Set task:
Write out the material exactly, without any of its pictures.

▬▬▬▬▬▬

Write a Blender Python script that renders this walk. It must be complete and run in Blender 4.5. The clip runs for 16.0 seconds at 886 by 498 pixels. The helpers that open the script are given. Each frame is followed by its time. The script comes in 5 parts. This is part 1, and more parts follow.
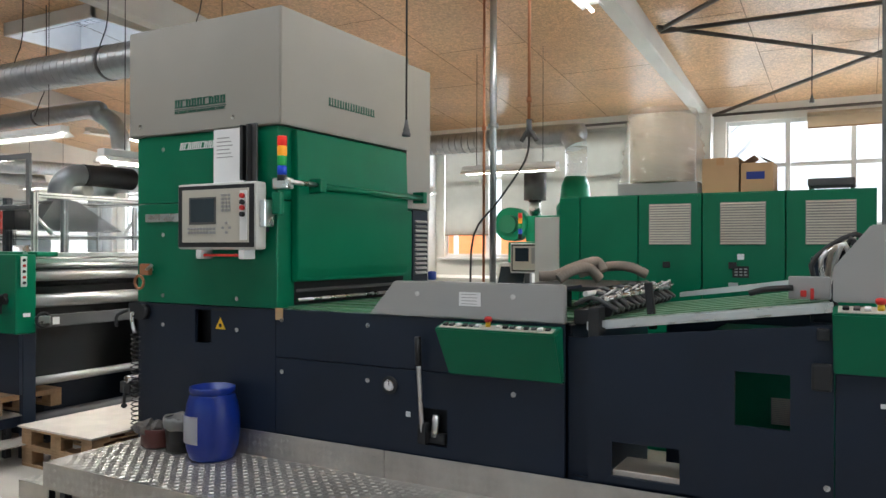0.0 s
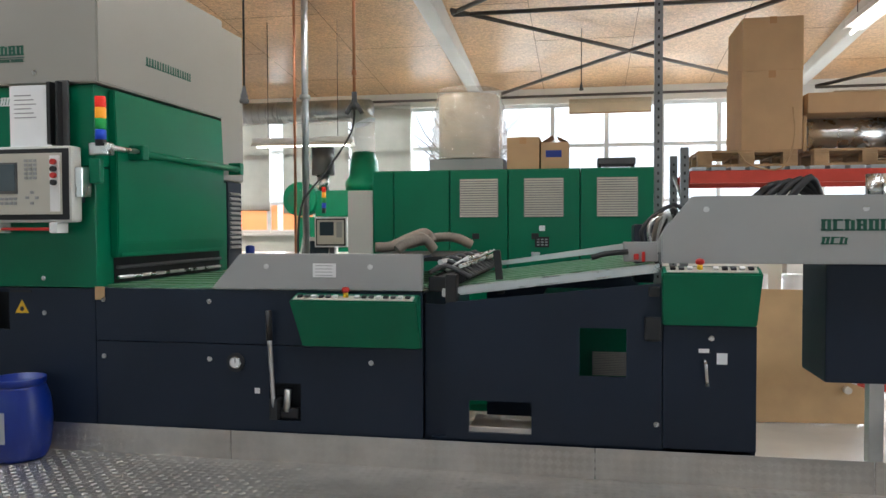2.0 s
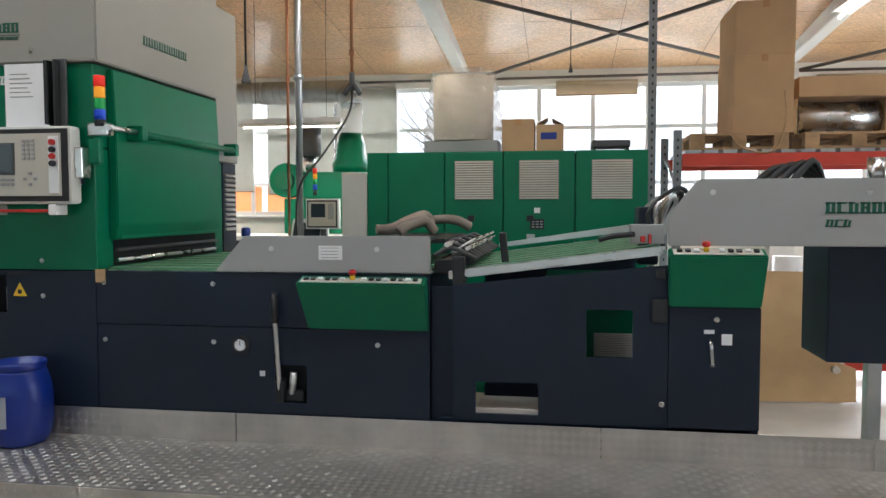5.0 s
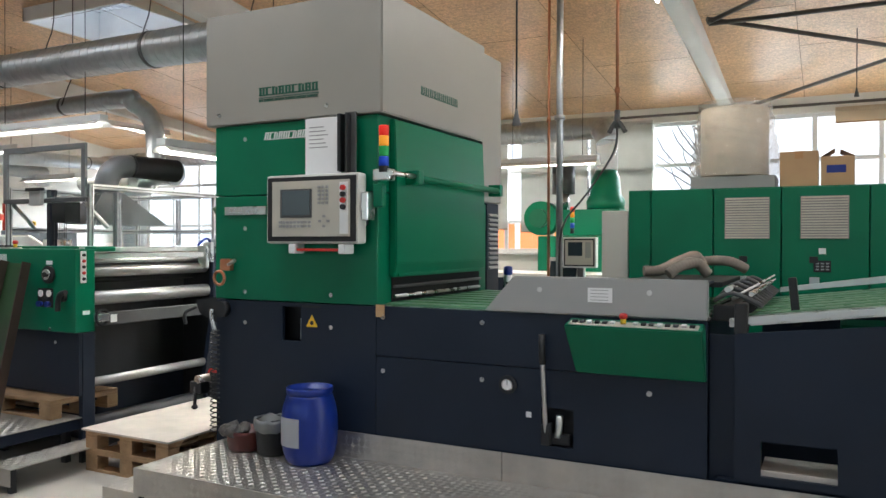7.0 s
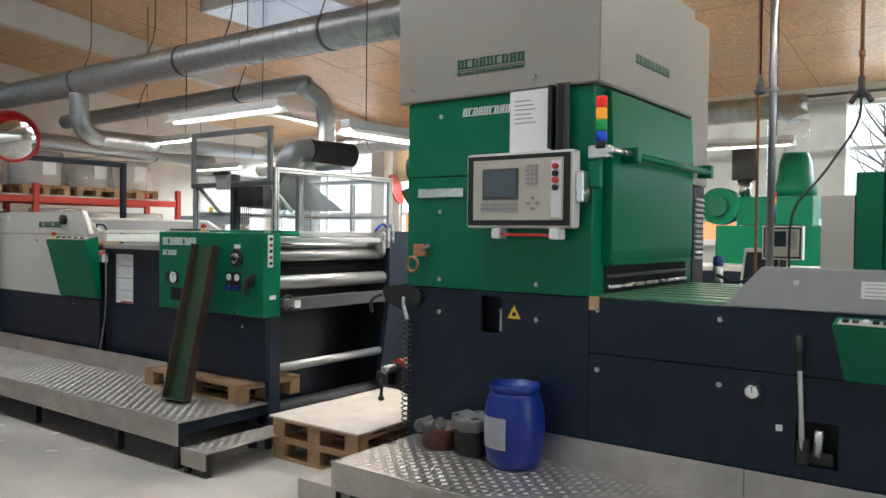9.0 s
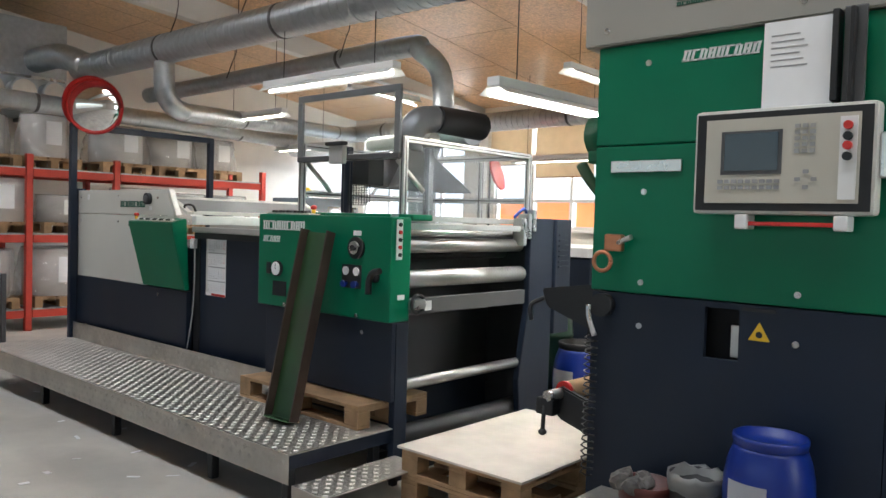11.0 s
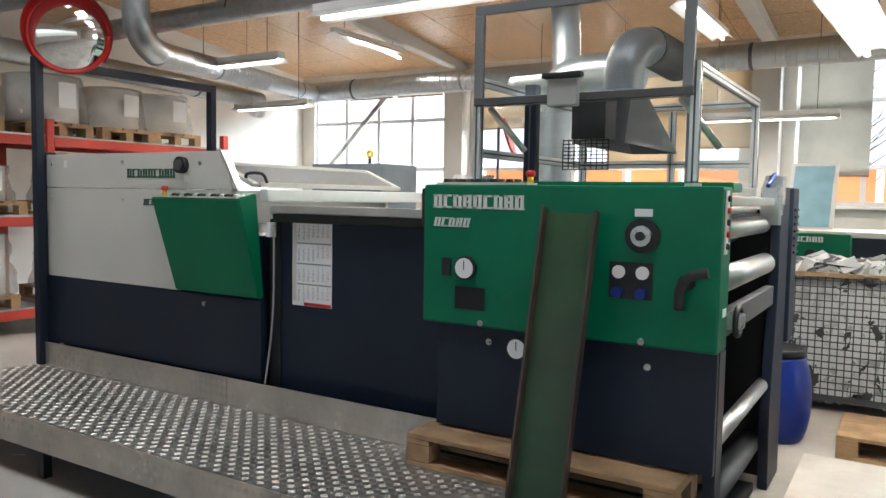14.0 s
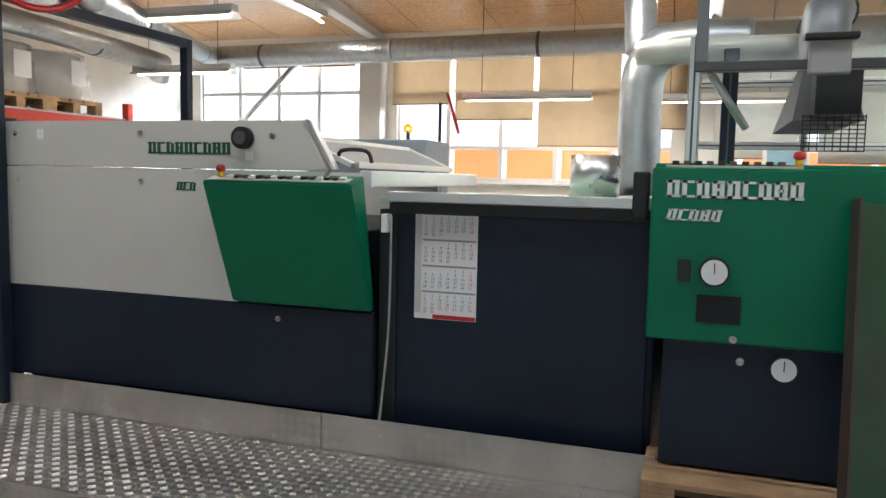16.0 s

▬▬▬▬▬▬

Result:
Write a Blender Python script that renders this walk. It must be complete and run in Blender 4.5. The clip runs for 16.0 seconds at 886 by 498 pixels. The helpers that open the script are given. Each frame is followed by its time. The script comes in 5 parts. This is part 1, and more parts follow.
0.0 s
2.0 s
5.0 s
7.0 s
9.0 s
11.0 s
14.0 s
16.0 s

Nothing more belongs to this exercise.